__Source material__:
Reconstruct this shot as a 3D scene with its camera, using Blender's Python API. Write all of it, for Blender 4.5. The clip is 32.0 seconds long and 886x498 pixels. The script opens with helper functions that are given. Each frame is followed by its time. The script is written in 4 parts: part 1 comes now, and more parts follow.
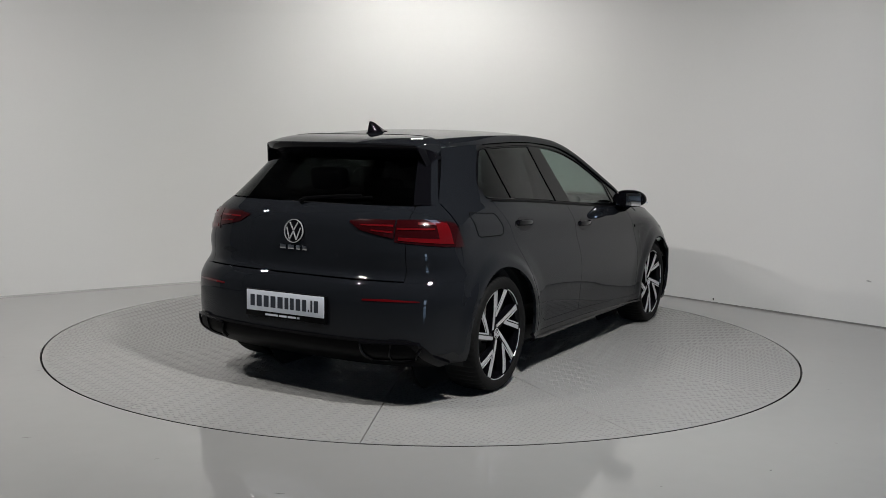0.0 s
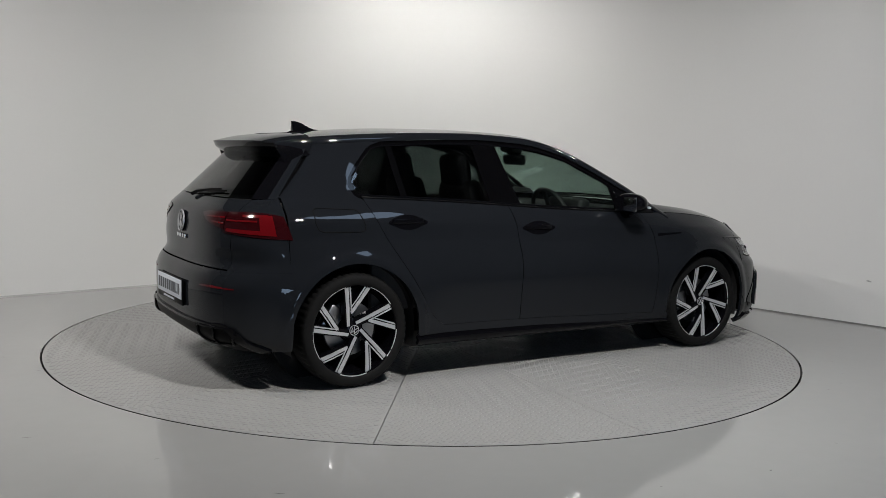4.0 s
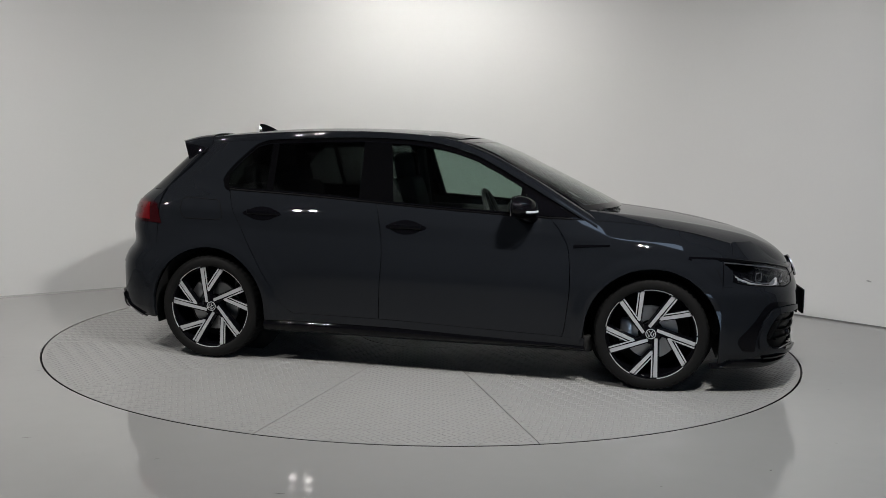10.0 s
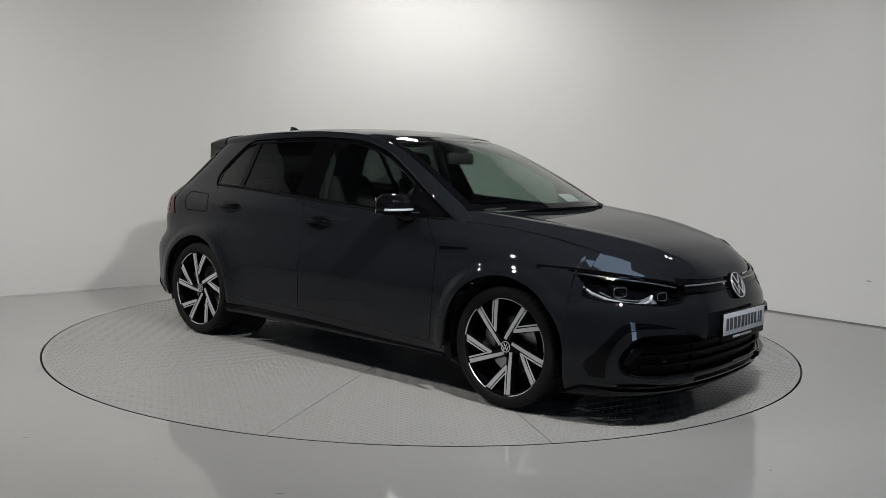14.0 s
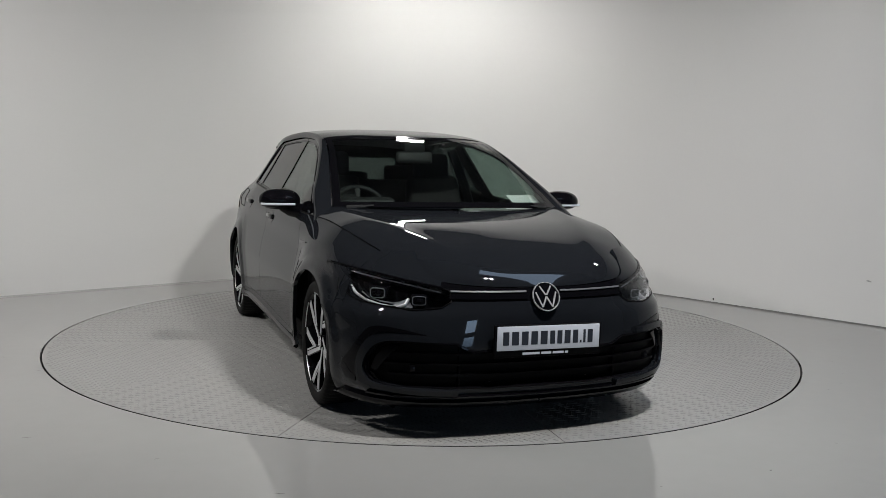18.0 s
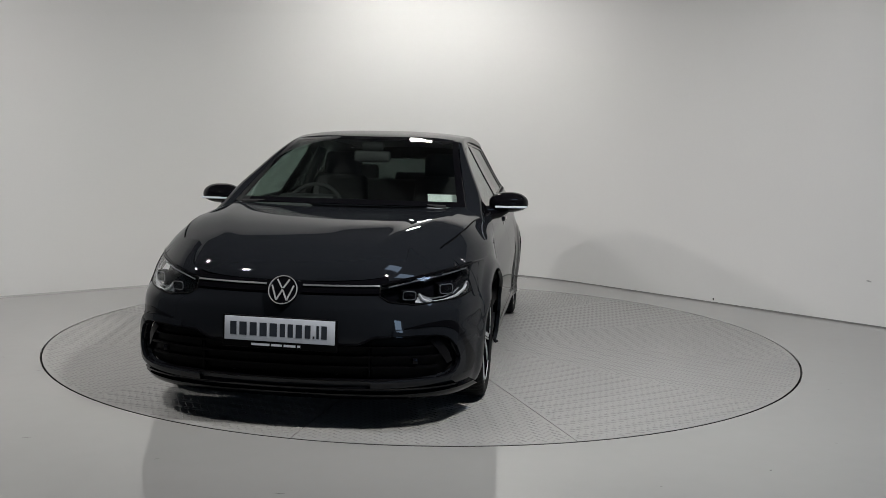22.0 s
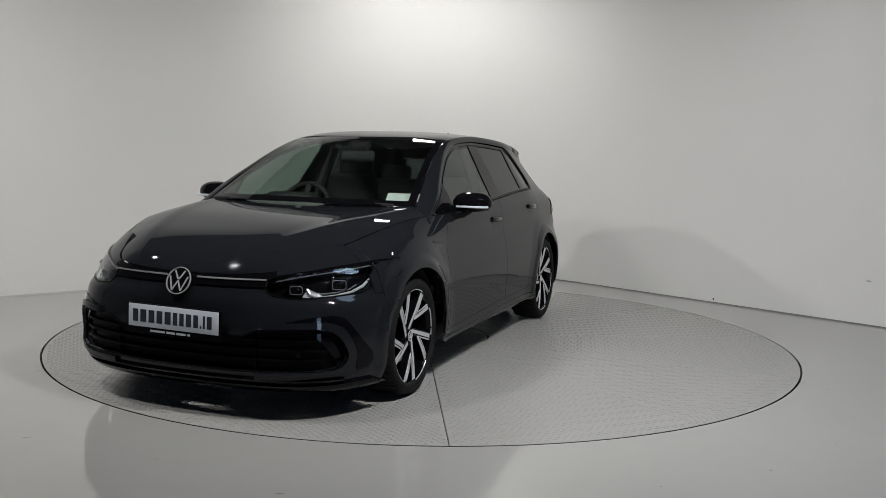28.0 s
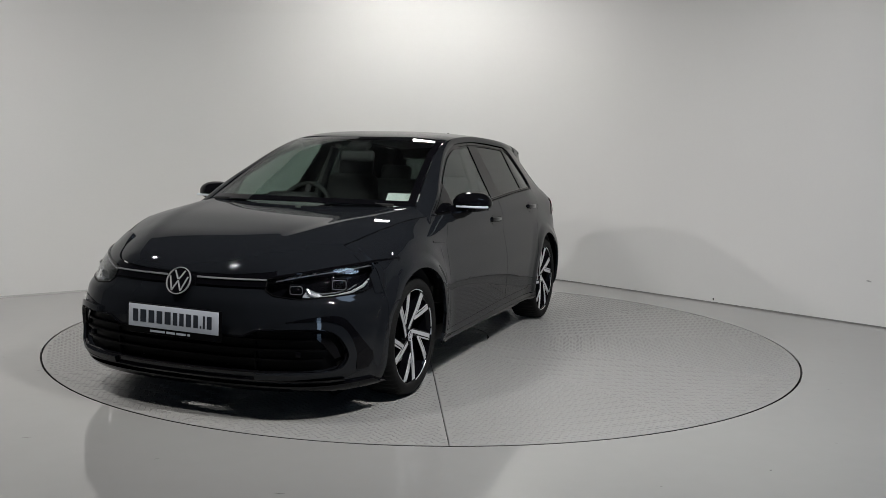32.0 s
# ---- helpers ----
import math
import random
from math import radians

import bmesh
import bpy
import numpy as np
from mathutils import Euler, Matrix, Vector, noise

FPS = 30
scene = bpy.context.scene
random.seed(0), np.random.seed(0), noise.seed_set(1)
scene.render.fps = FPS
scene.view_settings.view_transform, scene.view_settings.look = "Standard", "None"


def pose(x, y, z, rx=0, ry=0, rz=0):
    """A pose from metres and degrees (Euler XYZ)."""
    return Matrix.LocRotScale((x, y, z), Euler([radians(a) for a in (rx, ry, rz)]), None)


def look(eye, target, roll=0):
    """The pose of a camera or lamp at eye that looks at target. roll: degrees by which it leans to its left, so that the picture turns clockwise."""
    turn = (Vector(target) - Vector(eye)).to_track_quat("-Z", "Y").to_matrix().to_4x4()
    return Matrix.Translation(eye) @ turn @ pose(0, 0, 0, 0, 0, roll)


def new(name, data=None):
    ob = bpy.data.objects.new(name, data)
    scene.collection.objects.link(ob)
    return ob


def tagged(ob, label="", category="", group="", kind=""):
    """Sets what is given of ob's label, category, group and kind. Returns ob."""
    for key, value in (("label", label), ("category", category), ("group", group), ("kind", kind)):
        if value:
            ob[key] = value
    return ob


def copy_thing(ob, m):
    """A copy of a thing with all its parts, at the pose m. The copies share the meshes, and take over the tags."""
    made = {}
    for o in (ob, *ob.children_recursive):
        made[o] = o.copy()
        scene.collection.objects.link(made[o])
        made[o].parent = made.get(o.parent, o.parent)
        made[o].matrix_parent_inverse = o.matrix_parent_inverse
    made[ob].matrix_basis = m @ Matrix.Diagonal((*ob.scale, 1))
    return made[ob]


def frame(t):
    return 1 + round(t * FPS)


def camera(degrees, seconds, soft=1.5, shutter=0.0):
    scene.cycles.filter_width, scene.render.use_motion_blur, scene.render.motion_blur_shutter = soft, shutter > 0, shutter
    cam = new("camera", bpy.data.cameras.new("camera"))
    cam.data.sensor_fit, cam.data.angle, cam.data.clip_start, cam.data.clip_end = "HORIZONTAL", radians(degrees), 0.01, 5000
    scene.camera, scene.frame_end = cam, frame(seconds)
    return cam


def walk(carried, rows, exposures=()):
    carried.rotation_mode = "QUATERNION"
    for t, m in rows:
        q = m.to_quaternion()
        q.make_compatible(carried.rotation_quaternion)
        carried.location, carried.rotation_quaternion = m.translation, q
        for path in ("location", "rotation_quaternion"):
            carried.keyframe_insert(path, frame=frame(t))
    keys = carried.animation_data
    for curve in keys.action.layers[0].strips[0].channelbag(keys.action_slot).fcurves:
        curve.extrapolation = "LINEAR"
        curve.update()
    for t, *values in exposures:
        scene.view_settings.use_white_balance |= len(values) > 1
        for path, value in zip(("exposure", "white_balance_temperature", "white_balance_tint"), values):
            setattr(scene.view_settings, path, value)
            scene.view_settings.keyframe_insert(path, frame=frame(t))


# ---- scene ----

# ---- camera: stands still on a tripod ----
cam = camera(51.86, 32.0, soft=0.75)
EYE = Vector((0.0, -6.4055, 1.2748))
YAW, TILT = radians(1.03), radians(5.883)
AIM = EYE + Vector((math.sin(YAW) * math.cos(TILT), math.cos(YAW) * math.cos(TILT), -math.sin(TILT)))
walk(cam, [(0.0, look(EYE, AIM, 1.44)), (32.0, look(EYE, AIM, 1.44))])

# ---- world and light ----
scene.view_settings.exposure = 0.0
world = bpy.data.worlds.new("world")
scene.world = world
world.use_nodes = True
sky = world.node_tree.nodes.new("ShaderNodeTexSky")
sky.sky_type, sky.sun_disc = "NISHITA", False
sky.sun_elevation, sky.sun_rotation = radians(35), radians(200)
world.node_tree.links.new(sky.outputs[0], world.node_tree.nodes["Background"].inputs[0])
world.node_tree.nodes["Background"].inputs[1].default_value = 0.1

CEIL = 3.4


def area_lamp(name, eye, target, size, watts, colour=(1.0, 0.97, 0.935), size_y=None, spread=180):
    data = bpy.data.lights.new(name, "AREA")
    data.energy, data.size, data.color, data.spread = watts, size, colour, radians(spread)
    if size_y:
        data.shape, data.size_y = "RECTANGLE", size_y
    ob = new(name, data)
    ob.matrix_world = look(eye, target)
    return ob


# twin spots in the ceiling: their places, and the place that each pair points to
LAMPS = ((-2.4, -2.9), (1.2, -3.4), (-3.9, -1.2), (3.0, -0.4))
area_lamp("corner_light", (0.0, 2.5, CEIL - 0.05), (0.0, 2.7, 0), 0.34, 30, size_y=0.34)
for (lx, ly), watts in zip(LAMPS, (28, 66, 33, 9)):
    for k in (-0.09, 0.09):
        area_lamp("ceiling_spot_light", (lx + k, ly, CEIL - 0.06), (-0.4 * lx + k, 2.0, 0.5), 0.07, watts, size_y=0.07, spread=165)
area_lamp("rooflight_daylight", (1.65, -2.5, CEIL + 0.10), (1.65, -2.49, 0), 1.6, 14, (0.56, 0.74, 1.0), size_y=0.56)
area_lamp("window_light", (3.2, -10.3, 0.85), (2.6, 0, 0.5), 0.9, 25, (0.46, 0.68, 1.0), size_y=1.3)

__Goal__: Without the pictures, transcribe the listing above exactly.

__Exercise solution__:
Reconstruct this shot as a 3D scene with its camera, using Blender's Python API. Write all of it, for Blender 4.5. The clip is 32.0 seconds long and 886x498 pixels. The script opens with helper functions that are given. Each frame is followed by its time. The script is written in 4 parts: part 1 comes now, and more parts follow.
0.0 s
4.0 s
10.0 s
14.0 s
18.0 s
22.0 s
28.0 s
32.0 s
# ---- helpers ----
import math
import random
from math import radians

import bmesh
import bpy
import numpy as np
from mathutils import Euler, Matrix, Vector, noise

FPS = 30
scene = bpy.context.scene
random.seed(0), np.random.seed(0), noise.seed_set(1)
scene.render.fps = FPS
scene.view_settings.view_transform, scene.view_settings.look = "Standard", "None"


def pose(x, y, z, rx=0, ry=0, rz=0):
    """A pose from metres and degrees (Euler XYZ)."""
    return Matrix.LocRotScale((x, y, z), Euler([radians(a) for a in (rx, ry, rz)]), None)


def look(eye, target, roll=0):
    """The pose of a camera or lamp at eye that looks at target. roll: degrees by which it leans to its left, so that the picture turns clockwise."""
    turn = (Vector(target) - Vector(eye)).to_track_quat("-Z", "Y").to_matrix().to_4x4()
    return Matrix.Translation(eye) @ turn @ pose(0, 0, 0, 0, 0, roll)


def new(name, data=None):
    ob = bpy.data.objects.new(name, data)
    scene.collection.objects.link(ob)
    return ob


def tagged(ob, label="", category="", group="", kind=""):
    """Sets what is given of ob's label, category, group and kind. Returns ob."""
    for key, value in (("label", label), ("category", category), ("group", group), ("kind", kind)):
        if value:
            ob[key] = value
    return ob


def copy_thing(ob, m):
    """A copy of a thing with all its parts, at the pose m. The copies share the meshes, and take over the tags."""
    made = {}
    for o in (ob, *ob.children_recursive):
        made[o] = o.copy()
        scene.collection.objects.link(made[o])
        made[o].parent = made.get(o.parent, o.parent)
        made[o].matrix_parent_inverse = o.matrix_parent_inverse
    made[ob].matrix_basis = m @ Matrix.Diagonal((*ob.scale, 1))
    return made[ob]


def frame(t):
    return 1 + round(t * FPS)


def camera(degrees, seconds, soft=1.5, shutter=0.0):
    scene.cycles.filter_width, scene.render.use_motion_blur, scene.render.motion_blur_shutter = soft, shutter > 0, shutter
    cam = new("camera", bpy.data.cameras.new("camera"))
    cam.data.sensor_fit, cam.data.angle, cam.data.clip_start, cam.data.clip_end = "HORIZONTAL", radians(degrees), 0.01, 5000
    scene.camera, scene.frame_end = cam, frame(seconds)
    return cam


def walk(carried, rows, exposures=()):
    carried.rotation_mode = "QUATERNION"
    for t, m in rows:
        q = m.to_quaternion()
        q.make_compatible(carried.rotation_quaternion)
        carried.location, carried.rotation_quaternion = m.translation, q
        for path in ("location", "rotation_quaternion"):
            carried.keyframe_insert(path, frame=frame(t))
    keys = carried.animation_data
    for curve in keys.action.layers[0].strips[0].channelbag(keys.action_slot).fcurves:
        curve.extrapolation = "LINEAR"
        curve.update()
    for t, *values in exposures:
        scene.view_settings.use_white_balance |= len(values) > 1
        for path, value in zip(("exposure", "white_balance_temperature", "white_balance_tint"), values):
            setattr(scene.view_settings, path, value)
            scene.view_settings.keyframe_insert(path, frame=frame(t))


# ---- scene ----

# ---- camera: stands still on a tripod ----
cam = camera(51.86, 32.0, soft=0.75)
EYE = Vector((0.0, -6.4055, 1.2748))
YAW, TILT = radians(1.03), radians(5.883)
AIM = EYE + Vector((math.sin(YAW) * math.cos(TILT), math.cos(YAW) * math.cos(TILT), -math.sin(TILT)))
walk(cam, [(0.0, look(EYE, AIM, 1.44)), (32.0, look(EYE, AIM, 1.44))])

# ---- world and light ----
scene.view_settings.exposure = 0.0
world = bpy.data.worlds.new("world")
scene.world = world
world.use_nodes = True
sky = world.node_tree.nodes.new("ShaderNodeTexSky")
sky.sky_type, sky.sun_disc = "NISHITA", False
sky.sun_elevation, sky.sun_rotation = radians(35), radians(200)
world.node_tree.links.new(sky.outputs[0], world.node_tree.nodes["Background"].inputs[0])
world.node_tree.nodes["Background"].inputs[1].default_value = 0.1

CEIL = 3.4


def area_lamp(name, eye, target, size, watts, colour=(1.0, 0.97, 0.935), size_y=None, spread=180):
    data = bpy.data.lights.new(name, "AREA")
    data.energy, data.size, data.color, data.spread = watts, size, colour, radians(spread)
    if size_y:
        data.shape, data.size_y = "RECTANGLE", size_y
    ob = new(name, data)
    ob.matrix_world = look(eye, target)
    return ob


# twin spots in the ceiling: their places, and the place that each pair points to
LAMPS = ((-2.4, -2.9), (1.2, -3.4), (-3.9, -1.2), (3.0, -0.4))
area_lamp("corner_light", (0.0, 2.5, CEIL - 0.05), (0.0, 2.7, 0), 0.34, 30, size_y=0.34)
for (lx, ly), watts in zip(LAMPS, (28, 66, 33, 9)):
    for k in (-0.09, 0.09):
        area_lamp("ceiling_spot_light", (lx + k, ly, CEIL - 0.06), (-0.4 * lx + k, 2.0, 0.5), 0.07, watts, size_y=0.07, spread=165)
area_lamp("rooflight_daylight", (1.65, -2.5, CEIL + 0.10), (1.65, -2.49, 0), 1.6, 14, (0.56, 0.74, 1.0), size_y=0.56)
area_lamp("window_light", (3.2, -10.3, 0.85), (2.6, 0, 0.5), 0.9, 25, (0.46, 0.68, 1.0), size_y=1.3)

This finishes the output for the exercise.